So I hope this doesn't come off like a rant, but lately (maybe it's the New Year's thing where people are assessing what they want out of their lives or whatever), I have been repeatedly asked by aspiring authors how one goes about writing a book. Which in and of itself isn't a bad question (at all). But whenever I suggest some methods for doing the actual writing, i.e., writing every day, setting word counts, setting timers, etc, I'm often met with an eye roll and a shrug and an attitide of "I don't have the discipline, and really, can it be that hard?" And then, the person in question says something along the lines of, "But I still think I can really do it."
Here's a newsflash: A BOOK WILL NOT WRITE ITSELF. When you say, "I know that I have a great book in me, I just have to write it," I internally smirk. BECAUSE WRITING IT IS MUCH HARDER THAN CONCEIVING THE IDEA. Seriously. If you want to write a book, for the love of all things holy, please do! I mean that with all of the love and support that I can offer. Genuinely. But do not expect me (or any writer) to commiserate with you because you don't want to put in the work.

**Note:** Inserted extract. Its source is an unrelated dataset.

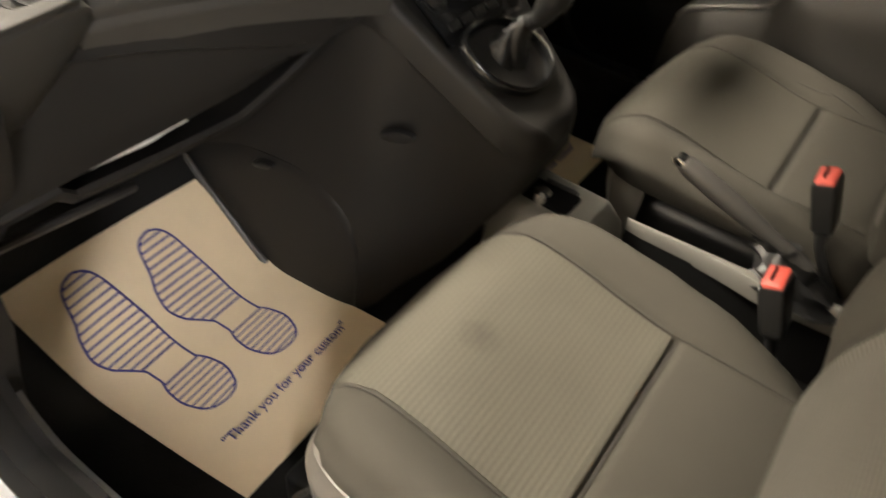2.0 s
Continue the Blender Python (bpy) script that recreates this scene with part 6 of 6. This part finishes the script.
for z in span(0.33, 1.16, 8):
    e0 = lerp(z, [(0.33, 0.1), (0.5, 0.02), (1.16, 0.0)])
    rows.append([(e0, -0.15, z), (e0, -0.062, z), (1.04, -0.062, z), (1.04, -0.13, z)])
pd_block("outer_skin", rows, M_WHITE)
# handle recess and rounded pocket moulding with a dark groove that widens to a mouth
dm_ = basis(H, -E, (0, 0, 1))


def on_door(pts, n, per=4, closed=True):
    return [dm_ @ Vector((-p.x, p.y, n)) for p in smooth_line([(e, z, 0) for e, z in pts], per, closed)]


OUTER = [(0.226, 0.916), (0.19, 0.885), (0.153, 0.849), (0.11, 0.8), (0.095, 0.775), (0.097, 0.748), (0.135, 0.691), (0.192, 0.632), (0.234, 0.605), (0.3, 0.605), (0.38, 0.64), (0.46, 0.685), (0.56, 0.74)]
EDGE = OUTER[:7] + [(0.2, 0.662), (0.252, 0.647), (0.316, 0.66), (0.393, 0.694), (0.454, 0.722), (0.56, 0.778)]
INNER = [(0.285, 0.94), (0.287, 0.936), (0.288, 0.932), (0.292, 0.928), (0.3, 0.923), (0.315, 0.917), (0.34, 0.908), (0.379, 0.884), (0.4, 0.865), (0.419, 0.837), (0.447, 0.817), (0.486, 0.808), (0.57, 0.803)]
flow = [[(p.x, p.y) for p in smooth_line([(e, z, 0) for e, z in c], 4)] for c in (OUTER, EDGE, INNER)]
rows_n = len(flow[0]) - 1
# pocket mouth as a near-black sheet of painted shade, and the groove that leads into it
bm = bmesh.new()


def mouth(k, v):
    (e0, z0), (e1, z1) = flow[0][k], flow[1][k]
    w = 0.006
    return pdoor(e0 + (e1 - e0 + w) * v - w * 0.3, 0.0215, z0 + (z1 - z0 + w) * v - w * 0.3)


sheet(bm, mouth, range(rows_n + 1), [0, 0.5, 1], 0.003, -N)
part("pocket_mouth", bm, M_GAPSHADE, pd)
bm = bmesh.new()
tube(bm, [pdoor(e - 0.007, 0.02, z - 0.005) for e, z in flow[0][10:]], [0.001] + [0.0055] * (len(flow[0]) - 11), 8)
part("groove_lip", bm, M_TRIMLIT, pd)


def swell(k, v):
    """Pocket moulding: from the groove (v 0) over a soft ridge to the recess (v 1)."""
    (e0, z0), (e1, z1) = flow[1][k], flow[2][k]
    s = k / rows_n
    ridge = 0.08 + 0.5 * ease(0.3, 0.5, s)
    n = 0.022 + 0.012 * ease(0, 0.05, v) + lerp(s, [(0, 0.0), (0.25, 0.004), (0.4, 0.02), (0.6, 0.026), (1, 0.026)]) * ease(0.0, ridge, v) * (1 - 0.75 * ease(ridge, ridge + 0.4, v))
    return pdoor(e0 + (e1 - e0) * v, n, z0 + (z1 - z0) * v)


bm = bmesh.new()
sheet(bm, swell, range(rows_n + 1), [0, 0.02, 0.05, 0.09] + span(0.14, 0.96, 16) + [1.0], 0.004, -N)
pk_ = part("pocket_moulding", bm, M_TRIMLIT, pd, "moulded pocket bulge", sharp=60)
bm = bmesh.new()
tube(bm, [V(*swell(k, v)) + N * 0.0005 for k, v in ((26, 0.0), (27, 0.25), (28, 0.5), (30, 0.7), (32, 0.86))], 0.0015, 6)
part("moulding_seam", bm, M_GAPSHADE, pk_)
RECESS = [(0.287, 0.934), (0.288, 0.945), (0.3, 0.962), (0.342, 0.991), (0.5, 1.01), (0.64, 1.01), (0.64, 0.806), (0.486, 0.81), (0.447, 0.819), (0.419, 0.839), (0.4, 0.868), (0.379, 0.888), (0.34, 0.912), (0.3, 0.926)]
# near-black plate paints the shade of the handle recess
bm = bmesh.new()
plate(bm, [(-p.x, p.y) for p in smooth_line([(e, z, 0) for e, z in RECESS], 3, True)], dm_ @ Matrix.Translation((0, 0, 0.016)), 0.012)
rec = part("handle_recess", bm, M_GAPSHADE, pd)
bm = bmesh.new()
tube(bm, on_door(RECESS, 0.028), 0.0028, 8, True)
part("recess_rim", bm, M_TRIMLIT, rec, "paler recess rim")
# flat paler band paints the lit stripe inside the recess
bm = bmesh.new()
tube(bm, on_door([(0.31, 0.94), (0.36, 0.91), (0.42, 0.87), (0.5, 0.84), (0.6, 0.83)], 0.022, 4, False), 0.026, 10, flat=0.3)
part("recess_highlight", bm, M_DASH, rec)
bm = bmesh.new()
tube(bm, on_door([(0.085, 0.6), (0.12, 0.565), (0.15, 0.535), (0.172, 0.507)], 0.018, 4, False), 0.004, 6)
part("panel_crease", bm, M_TRIMLIT, pd)
# window surround and corner trim of the open door
bm = bmesh.new()
tube(bm, smooth_line([pdoor(0.02, -0.07, 1.15), pdoor(0.05, -0.07, 1.26), pdoor(0.14, -0.07, 1.38), pdoor(0.35, -0.06, 1.58), pdoor(0.7, -0.05, 1.67), pdoor(0.98, -0.05, 1.66), pdoor(1.0, -0.06, 1.4), pdoor(0.98, -0.06, 1.16)], 5), 0.02, 8)
part("window_frame", bm, M_RUBBER, pd)
pd_block("corner_trim", [[(0.02, -0.09, 1.15), (0.02, -0.05, 1.15), (0.14, -0.045, 1.17), (0.14, -0.09, 1.17)], [(0.045, -0.09, 1.25), (0.045, -0.05, 1.25), (0.07, -0.045, 1.255), (0.07, -0.09, 1.255)]], M_BLACK)

# ---- paper mats ----


def mat_z(x, y):
    return 0.345 + 0.015 + 0.17 * ease(0.28, 0.62, y) + 0.012 * math.sin(7 * x + 2) * math.sin(9 * y + 1)


pm = thing("paper_mat", "buff paper floor mat printed with two blue shoe soles", "paper mat", "paper mats")
P00, P10, P01, P11 = Vector((-0.608, 0.01)), Vector((-0.216, 0.028)), Vector((-0.66, 0.5)), Vector((-0.25, 0.506))


def paper(u, v):
    p = (P00 * (1 - u) + P10 * u) * (1 - v) + (P01 * (1 - u) + P11 * u) * v
    return V(p.x, p.y, mat_z(p.x, p.y))


bm = bmesh.new()
sheet(bm, paper, span(0, 1, 25), span(0, 1, 33), 0.0015)
part("sheet", bm, M_PAPER, pm, "buff paper sheet")


def on_paper(u, v, lift=0.0012):
    return paper(u, v) + V(0, 0, lift)


def ink_line(pts, w):
    """A flat ribbon on the paper."""
    b_ = bmesh.new()
    rows_ = []
    for k, (u, v) in enumerate(pts):
        a_ = pts[max(k - 1, 0)]
        c_ = pts[min(k + 1, len(pts) - 1)]
        d = Vector(((c_[0] - a_[0]) * 0.39, (c_[1] - a_[1]) * 0.48))
        d.normalize()
        nx, ny = -d.y * w / 0.39, d.x * w / 0.48
        rows_.append([on_paper(u + nx, v + ny), on_paper(u - nx, v - ny), on_paper(u - nx, v - ny, 0.0008), on_paper(u + nx, v + ny, 0.0008)])
    loft(b_, rows_)
    return b_


M_HATCH = mat("faded_ink", (0.085, 0.075, 0.25), 0.8, vary=0.3, vary_scale=60)


SOLE_L = [(0.293, 0.645), (0.3, 0.605), (0.33, 0.565), (0.4, 0.54), (0.45, 0.545), (0.487, 0.56), (0.5, 0.566), (0.56, 0.566), (0.6, 0.533), (0.65, 0.478), (0.7, 0.458), (0.76, 0.477), (0.815, 0.515), (0.87, 0.54), (0.9, 0.56), (0.92, 0.59), (0.93, 0.63)]
SOLE_R = [(0.293, 0.675), (0.3, 0.715), (0.33, 0.753), (0.4, 0.779), (0.45, 0.77), (0.487, 0.752), (0.5, 0.742), (0.56, 0.741), (0.6, 0.741), (0.65, 0.742), (0.7, 0.744), (0.76, 0.738), (0.815, 0.729), (0.87, 0.718), (0.9, 0.704), (0.92, 0.682), (0.93, 0.65)]


def sole(du, dv):
    """Outline, heel edge and bars of a printed shoe sole, shifted over the sheet."""
    vs_ = [0.293, 0.295] + span(0.3, 0.915, 60) + [0.922, 0.927, 0.93]
    out_ = [(curve(v, SOLE_L) + du, v + dv) for v in vs_] + [(curve(v, SOLE_R) + du, v + dv) for v in vs_[::-1]]
    part("sole_outline", ink_line(out_ + out_[:1], 0.0019), M_INK, pm, "blue printed sole outline")
    bars = span(0.312, 0.487, 8) + span(0.585, 0.908, 14)
    for v in bars:
        a_, b_ = curve(v, SOLE_L) + du, curve(v, SOLE_R) + du
        edge = v in (bars[7], bars[8])
        part("sole_bar", ink_line([(a_, v + dv - 0.004), ((a_ + b_) / 2, v + dv), (b_, v + dv + 0.004)], 0.0019 if edge else 0.0015), M_INK if edge else M_HATCH, pm)


sole(-0.364, 0.012)
sole(0.0, 0.0)
m = basis(paper(0.13, 0.17) + V(0, 0, 0.0035), paper(0.87, 0.17) - paper(0.13, 0.17), V(0, 1, 0))
words('"Thank you for your custom"', 0, 0, 0.026, M_INK, pm, m, "LEFT", width=0.3)

pm2 = thing("paper_mat", "buff paper floor mat lying in the driver footwell", "paper mat", "paper mats")
bm = bmesh.new()
sheet(bm, lambda u, v: (0.2 + 0.37 * u, -0.02 + 0.45 * v, mat_z(0.2, -0.02 + 0.45 * v) + 0.004), span(0, 1, 8), span(0, 1, 16), 0.0015)
part("sheet", bm, M_PAPER, pm2)
words('"Thank you for your custom"', 0, 0, 0.027, M_INK, pm2, basis((0.22, 0.05, 0.372), (1, 0, 0), (0, 1, 0)), "LEFT", width=0.3)

# ---- plastic bin beside the passenger seat ----
bx = thing("seat_tray", "black open plastic tray beside the seat base", "tray")
for lo, hi in (((-0.6, -0.43, 0.352), (-0.44, -0.07, 0.358)), ((-0.603, -0.42, 0.352), (-0.597, -0.09, 0.376)), ((-0.59, -0.175, 0.352), (-0.45, -0.12, 0.515)), ((-0.6, -0.43, 0.352), (-0.46, -0.422, 0.43))):
    c = [(a_ + b_) / 2 for a_, b_ in zip(lo, hi)]
    boxpart("tray_wall", c, [b_ - a_ for a_, b_ in zip(lo, hi)], M_BLACK, bx, 0.003)
boxpart("tray_cap", (-0.52, -0.147, 0.524), (0.13, 0.055, 0.014), M_TRIM, bx, 0.004)
bm = bmesh.new()
tube(bm, smooth_line([(-0.585, -0.1, 0.47), (-0.59, -0.075, 0.42), (-0.597, -0.085, 0.385), (-0.6, -0.13, 0.375), (-0.6, -0.24, 0.379), (-0.6, -0.38, 0.383), (-0.6, -0.41, 0.39), (-0.598, -0.42, 0.415), (-0.59, -0.42, 0.437), (-0.56, -0.42, 0.44)], 4), 0.0055, 8)
part("rim", bm, M_TRIM, bx)

# ---- seat belts on the pillars ----
for s, lab in ((-1, "passenger"), (1, "driver")):
    sb = thing("seat_belt", "black webbing seat belt hanging on the pillar", "seat belt", "seat belts")
    bm = bmesh.new()
    tube(bm, smooth_line([(s * 0.715, -0.76, 1.44), (s * 0.71, -0.77, 1.2), (s * 0.7, -0.775, 0.9), (s * 0.69, -0.77, 0.55)], 5), 0.022, 8, flat=0.08)
    part("webbing", bm, M_SEAM, sb)
    bm = bmesh.new()
    add_box(bm, V(s * 0.725, -0.755, 1.46), (0.03, 0.06, 0.09), 0.012)
    part("guide", bm, M_RUBBER, sb)
    boxpart("tongue", (s * 0.705, -0.77, 1.14), (0.012, 0.04, 0.06), M_BLACK, sb, 0.004)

Because we ALL put in the work if we're going to get published, and that's where you lose us.
Writing is HARD. It is meant to be hard because not everyone can do it, not everyone has the stomach for the rejection or the discipline to sit down each day and craft something from nothing. It is totally, totally, TOTALLY fine if this is not for you. But don't pretend otherwise. Because the thing is, you don't have a book in you if you don't write it. It's that simple. What you have is an idea.
From there, it's up to you as to whether or not it ever comes to fruition.